Generasi unggul di kemudian hari hanya bisa hadir dari sepasang
orangtua yang visioner, yang memiliki visi jauh kedepan untuk
menyongsong peradaban Islam yang gilang-gemilang. Tak akan mungkin
generasi ini muncul dari seorang suami dan ayah yang hanya berpikir
bahwa sang istri atau sang ibu, hanya harus berada di rumah. Tanpa
membekali pasangannya agar mumpuni melaksanakan tugasnya dan
menghasilkan karya terbaik seorang perempuan, yaitu anak-anak yang
shaleh dan shalehah.
Sebab itu, inilah saatnya untuk sama-sama meningkatkan kualitas
pribadi.
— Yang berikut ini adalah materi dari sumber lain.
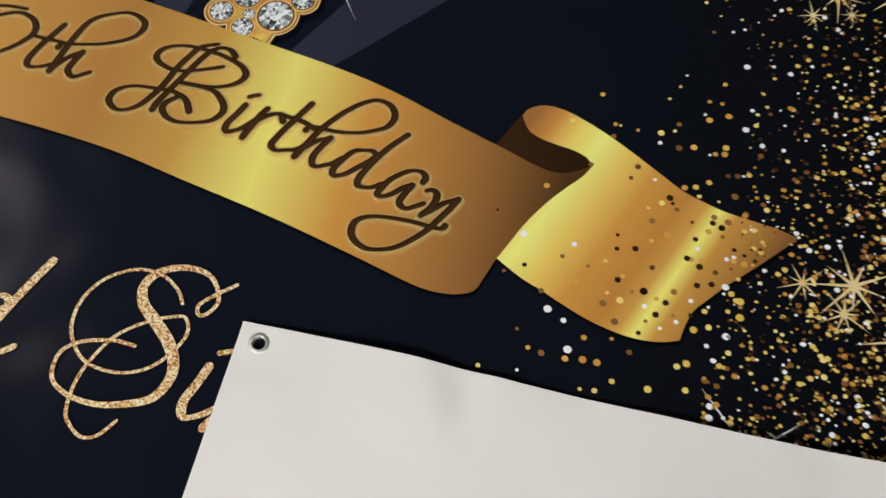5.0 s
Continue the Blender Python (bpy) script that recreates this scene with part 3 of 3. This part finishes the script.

Bila kita semua sepakat bahwa kewajiban utama para istri dan
ibu adalah di rumah, mengasuh dan merawat keluarga, maka inilah saatnya
bagi para suami untuk meng-up grade kemampuan istri dengan berbagai
macam pengetahuan dan keterampilan, hingga sang istri pun akan bisa
memanfaatkan waktu mereka sebaik-baiknya di rumah. Hingga sabda
Rasulullah bahwa “Surga itu ada di bawah telapak kaki ibu.” (Riwayat
Muslim) benar-benar tercipta dari ketangguhan pribadi seorang wanita
yang akan senantiasa menghiasi rumah dengan ilmu dan cinta.
Rumah memang tempat paling mulia bagi wanita. Benarkah ia menjadi surga bagi wanita, bila tanpa ilmu dan cinta?